QQQ Options Trading Strategy: 7 Best Practices

Options trading can be stressful if you are only focusing on individual stocks as an options trader. Lord knows I’ve taken my worst beatings by gambling on risky options plays right before earnings!

A more conservative and potentially profitable strategy is to bet for or against the entire NASDAQ market using the Invesco QQQ Trust ETF (NASDAQ: QQQ).

The QQQ tracks most of the biggest NASDAQ traded companies such as:

  • Apple (AAPL
  • Tesla (TSLA)
  • Nvidia (NVDA)
  • etc

Whenever the NASDAQ gains or falls, the QQQ tracks the NASDAQ movement extremely close. That’s why I like swing trading QQQ options or making day trades depending on market sentiment, breaking news, oversold, and overbought situations.
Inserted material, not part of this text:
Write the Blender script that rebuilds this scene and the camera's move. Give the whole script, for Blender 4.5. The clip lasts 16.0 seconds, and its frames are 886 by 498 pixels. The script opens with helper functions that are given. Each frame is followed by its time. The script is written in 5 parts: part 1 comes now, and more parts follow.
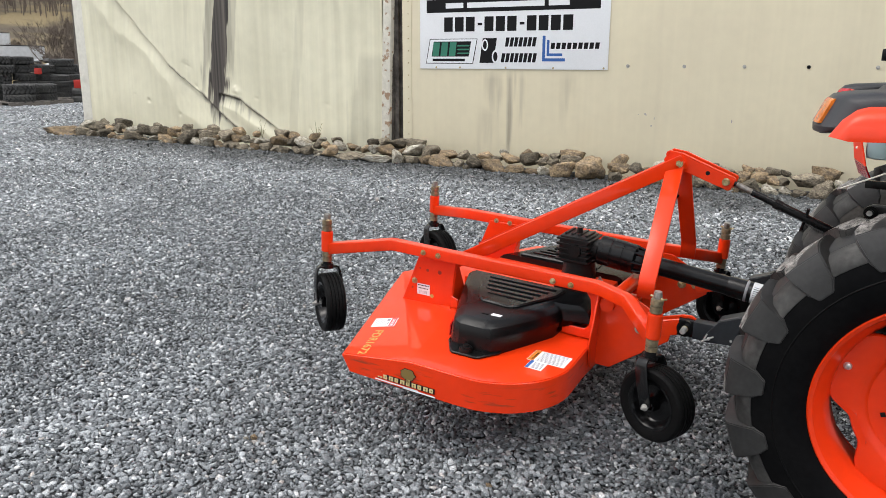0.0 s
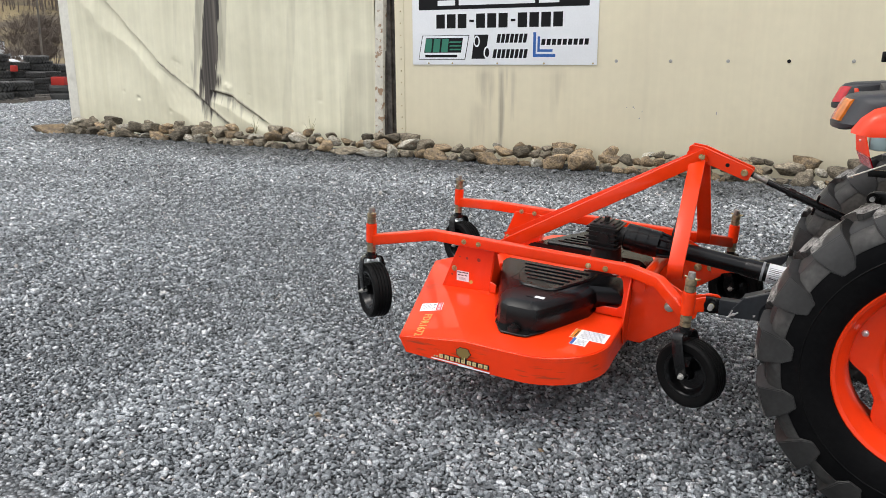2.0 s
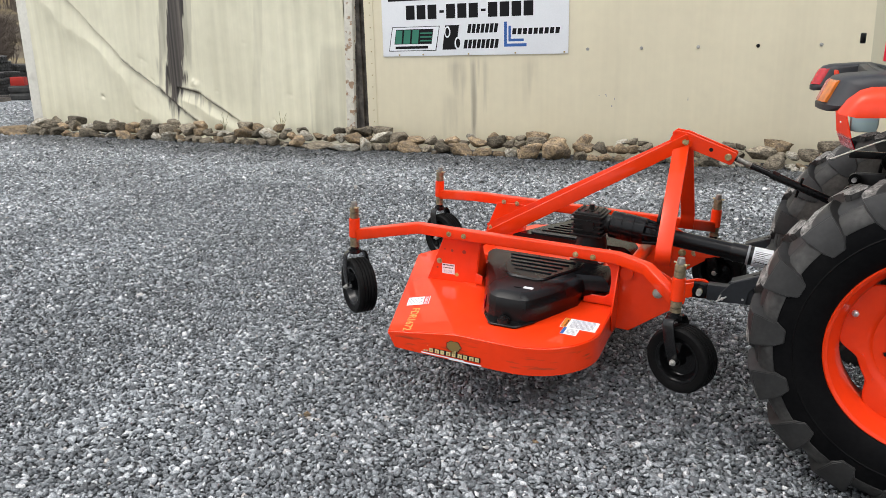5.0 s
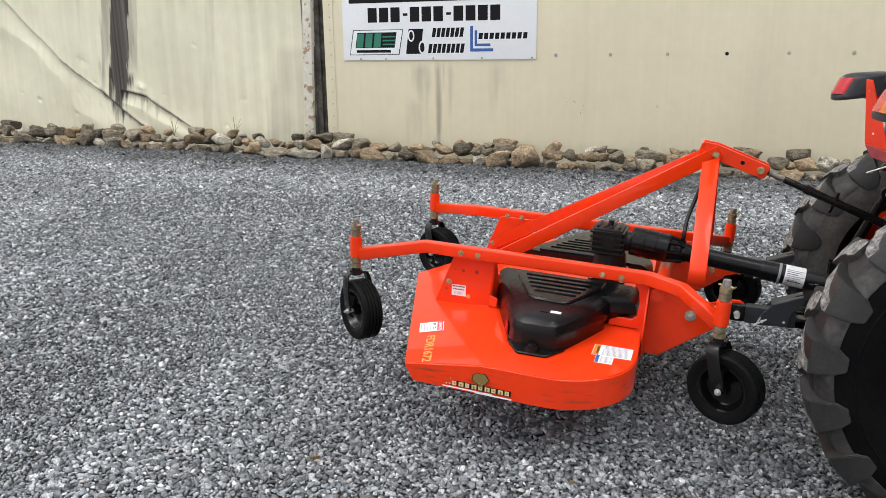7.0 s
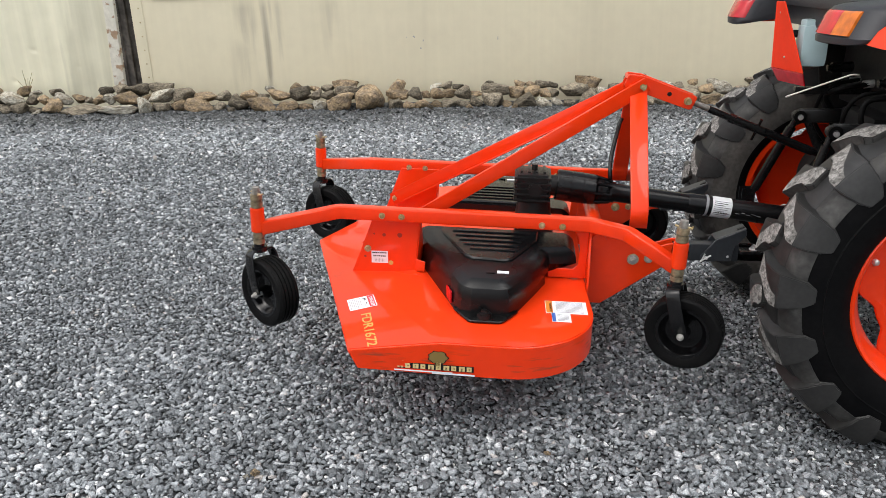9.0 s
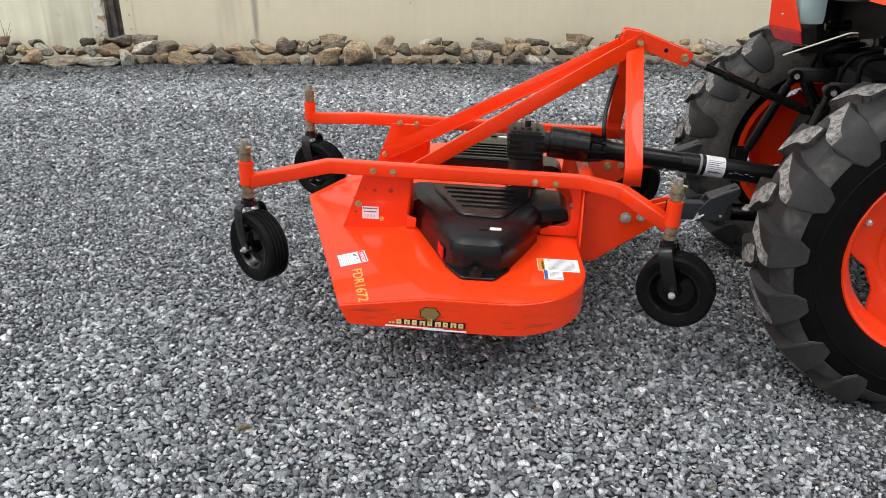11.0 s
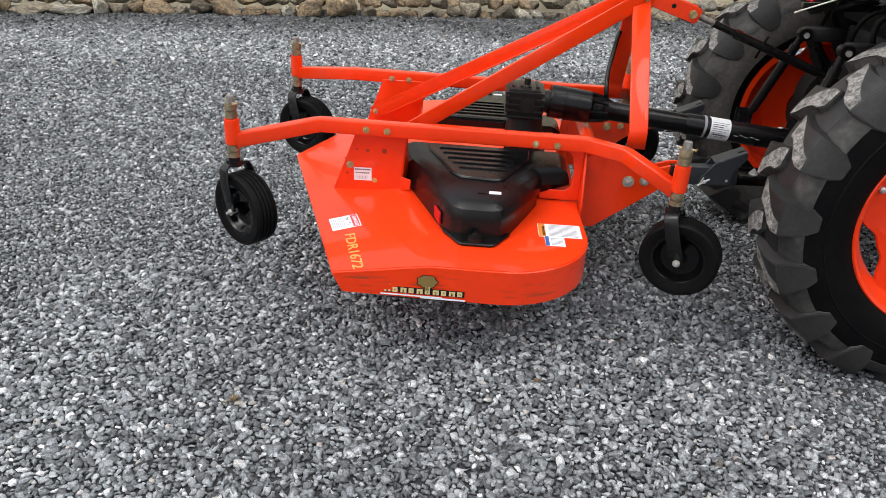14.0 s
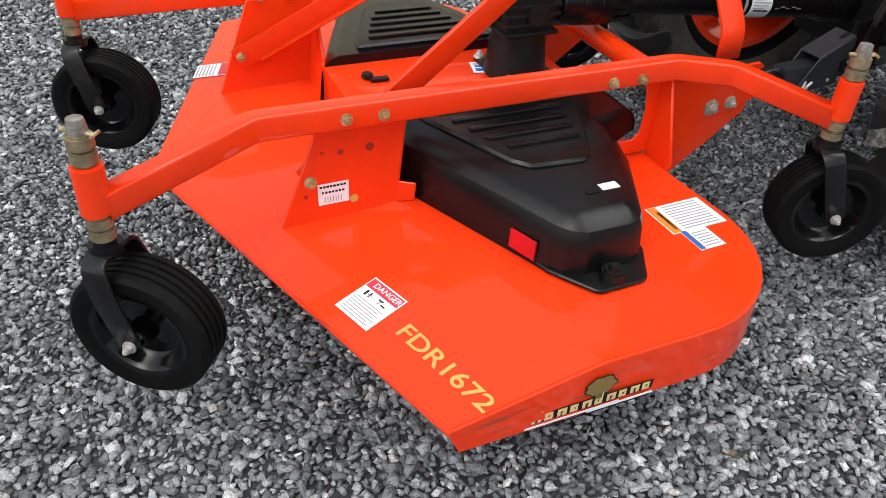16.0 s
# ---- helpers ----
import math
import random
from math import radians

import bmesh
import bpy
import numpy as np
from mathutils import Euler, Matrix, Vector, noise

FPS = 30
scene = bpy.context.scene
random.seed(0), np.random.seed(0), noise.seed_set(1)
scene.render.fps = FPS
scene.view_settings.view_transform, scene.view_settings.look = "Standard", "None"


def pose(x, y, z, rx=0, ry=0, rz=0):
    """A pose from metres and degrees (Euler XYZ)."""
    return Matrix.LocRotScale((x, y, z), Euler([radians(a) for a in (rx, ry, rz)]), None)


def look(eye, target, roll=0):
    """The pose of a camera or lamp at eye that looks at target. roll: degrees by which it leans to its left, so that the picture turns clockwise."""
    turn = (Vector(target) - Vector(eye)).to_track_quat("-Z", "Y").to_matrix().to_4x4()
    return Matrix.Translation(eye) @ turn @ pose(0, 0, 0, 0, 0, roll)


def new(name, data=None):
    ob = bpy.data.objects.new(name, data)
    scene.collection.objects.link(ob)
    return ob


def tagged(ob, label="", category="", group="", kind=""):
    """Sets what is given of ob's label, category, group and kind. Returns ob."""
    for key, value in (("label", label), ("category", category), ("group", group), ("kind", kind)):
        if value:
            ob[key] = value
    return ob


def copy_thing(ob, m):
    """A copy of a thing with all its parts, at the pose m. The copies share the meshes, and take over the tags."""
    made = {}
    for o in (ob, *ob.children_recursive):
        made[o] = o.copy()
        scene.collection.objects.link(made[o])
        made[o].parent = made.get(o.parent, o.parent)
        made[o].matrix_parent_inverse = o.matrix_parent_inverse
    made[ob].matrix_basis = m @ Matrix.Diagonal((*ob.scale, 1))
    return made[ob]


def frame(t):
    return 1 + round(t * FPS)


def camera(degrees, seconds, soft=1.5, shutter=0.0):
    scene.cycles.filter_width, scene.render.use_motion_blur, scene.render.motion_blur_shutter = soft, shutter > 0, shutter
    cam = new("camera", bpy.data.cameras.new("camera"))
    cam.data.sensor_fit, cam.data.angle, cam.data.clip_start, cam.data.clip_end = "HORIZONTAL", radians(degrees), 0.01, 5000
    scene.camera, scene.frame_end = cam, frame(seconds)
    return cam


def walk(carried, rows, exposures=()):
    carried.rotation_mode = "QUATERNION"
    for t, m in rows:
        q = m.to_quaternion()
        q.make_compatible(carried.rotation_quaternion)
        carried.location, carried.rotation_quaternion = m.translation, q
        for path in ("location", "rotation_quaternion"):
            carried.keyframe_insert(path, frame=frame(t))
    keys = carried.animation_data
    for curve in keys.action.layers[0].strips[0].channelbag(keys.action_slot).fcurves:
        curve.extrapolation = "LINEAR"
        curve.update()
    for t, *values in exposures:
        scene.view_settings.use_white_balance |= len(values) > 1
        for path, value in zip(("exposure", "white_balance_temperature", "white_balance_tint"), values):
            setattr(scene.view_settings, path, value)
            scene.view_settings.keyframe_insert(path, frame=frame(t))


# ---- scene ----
cam = camera(59.8, 16.0, soft=0.5)
METRES, EYE, TILT, LEAN, TURN = 3.70, 1.542, -0.78, -1.31, 27.31
ROWS = [
    (0.0, 0.0, 0.0, 0.0, 0.02, -13.49, -0.1),
    (0.5, -0.0021, -0.0031, 0.0016, 0.33, -13.42, 0.11),
    (1.0, -0.0188, -0.0224, 0.0073, 0.09, -13.54, 0.16),
    (1.5, -0.0709, -0.0528, 0.0073, -0.77, -13.73, 0.22),
    (2.0, -0.0918, -0.0718, 0.0143, -2.44, -14.07, 0.32),
    (2.5, -0.0918, -0.0816, 0.0225, -4.14, -14.37, 0.67),
    (3.0, -0.0852, -0.0667, 0.0168, -5.29, -14.69, 1.2),
    (3.5, -0.0968, -0.0655, 0.0174, -5.56, -14.83, 1.54),
    (4.0, -0.0988, -0.0661, 0.0157, -5.07, -14.98, 1.7),
    (6.5, -0.161, -0.0128, 0.0116, -5.66, -14.06, 0.24),
    (7.0, -0.1893, 0.031, 0.0128, -9.48, -14.43, 0.76),
    (7.5, -0.2493, 0.065, 0.0137, -14.44, -15.52, 1.34),
    (8.0, -0.2863, 0.085, 0.0176, -18.82, -16.72, 1.69),
    (8.5, -0.2911, 0.1229, 0.0121, -22.15, -18.09, 1.91),
    (9.0, -0.2793, 0.164, 0.0124, -24.3, -19.32, 2.16),
    (11.5, -0.2844, 0.1729, 0.0043, -25.14, -22.48, 1.15),
    (12.0, -0.286, 0.1741, 0.0042, -24.82, -22.54, 0.83),
    (12.5, -0.2863, 0.1741, 0.0034, -24.65, -22.57, 0.61),
    (13.0, -0.2871, 0.1737, 0.0034, -24.8, -22.88, 0.41),
    (13.5, -0.2873, 0.1781, 0.0021, -25.45, -24.08, 0.35),
    (14.0, -0.2848, 0.2086, 0.0009, -26.37, -25.53, 0.21),
    (14.5, -0.312, 0.3268, -0.0229, -29.86, -33.31, -1.26),
    (15.0, -0.3148, 0.4458, -0.0326, -33.84, -32.74, 1.99),
    (15.5, -0.2958, 0.5535, -0.0315, -41.32, -33.67, 1.88),
    (16.0, -0.2905, 0.65, -0.0357, -54.02, -36.52, 0.59),
]
walk(cam, [(t, pose(0, 0, EYE, TILT, LEAN, TURN) @ pose(METRES * x, METRES * y, METRES * z, 90 + pitch, roll, yaw)) for t, x, y, z, yaw, pitch, roll in ROWS])


# ---- world, sun ----
world = bpy.data.worlds.new("overcast_sky")
scene.world = world
world.use_nodes = True
wn, wl = world.node_tree.nodes, world.node_tree.links
sky = wn.new("ShaderNodeTexSky")
sky.sky_type, sky.sun_disc = "NISHITA", False
sky.sun_elevation, sky.sun_rotation = radians(58), radians(-118)
sky.air_density, sky.dust_density, sky.ozone_density = 1.0, 4.0, 1.0
veil = wn.new("ShaderNodeHueSaturation")
veil.inputs["Saturation"].default_value = 0.3
wl.new(sky.outputs[0], veil.inputs["Color"])
wl.new(veil.outputs[0], wn["Background"].inputs["Color"])
wn["Background"].inputs["Strength"].default_value = 0.15

sun = new("sun", bpy.data.lights.new("sun", "SUN"))
sun.data.energy, sun.data.angle, sun.data.color = 1.1, radians(45), (1.0, 0.985, 0.96)
sun.matrix_world = look((6.7, -1.1, 14), (-1, 3, 0))
scene.view_settings.exposure = 0.63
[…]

1. Focus on QQQ Options Expiring At Least 2 Days in Advance

There are times when you can gamble on Robinhood with QQQ puts or calls expiring the same day but that ends up as a recipe for disaster over the long run.

I prefer buying puts or calls that expire at least 2 days in advance to give myself time for my play to bear fruits.

Sometimes, I will trade QQQ options expiring at the end of the month to give myself plenty of time for the contracts to move in line with my overall thesis.

2. Determine Your Position Sizing and $$$ Invested

I normally try to stay under 10% of my overall portfolio n one position to avoid blowing up my entire trading account. Taking a 10% loss won’t ruin your trading career but the wrong all-in bet will.

3. Use the QQQ Daily and Weekly Chart to Determine Market Sentiment

I use Traderingview’s daily and weekly hart to figure out which way the market is heading over the next few weeks. It also helps to track the Buffett Indicator to determine if the NASDAQ is trading at unsustainable valuations.

4. Use the QQQ 1-Hour Chart to Determine Your Entry and Exit

I use Tradingview’s 1 Hour Chart to find the best setup using the Relative Strength Index (RSI) as my guide.

I’m looking to buy calls when the RSI dips near 30 on the hourly chart and sell them as the RSI approaches 70.

If I’m trading puts then I will buy puts when the RSI approaches 70 and close my position once the RSI taps 30 or aggressively reverses in direction.

5. Don’t Be Afraid to Take Profits

The market is an emotional beast and can flip in a moment’s notice. There’s nothing wong with taking profits if you are up 25% to even 50% on the QQQ. You can always reenter your trade and buy the option intraday or later in the week at a cheaper price.

Options settle the next business day so you don’t have to wait long to access your capital and trade again.

6. Use Stop Loss Orders to Avoid Getting Wiped Out

One of the things I’m working on is using stop losses to exit a bad trade.

7. Keep Doing What Works

Review your QQQ options trades after market close to see what works or upload them to a good trading journal software tool for tracking purposes.

QQQ Options Trading Strategy FAQ

Options on individual stocks provide exposure to a specific company’s performance, while QQQ options offer exposure to a basket of companies. QQQ options tend to have higher liquidity due to the ETF’s popularity, which can be advantageous for traders.

Trading QQQ options provides diversification, liquidity, and the opportunity to profit from the overall performance of the NASDAQ-100 Index. They also allow traders to implement various strategies and hedge against market volatility.

Common strategies include covered calls, protective puts, long calls, long puts, and debit spreads. Beginners may start with covered calls as they involve owning QQQ shares and selling call options against them, offering some downside protection.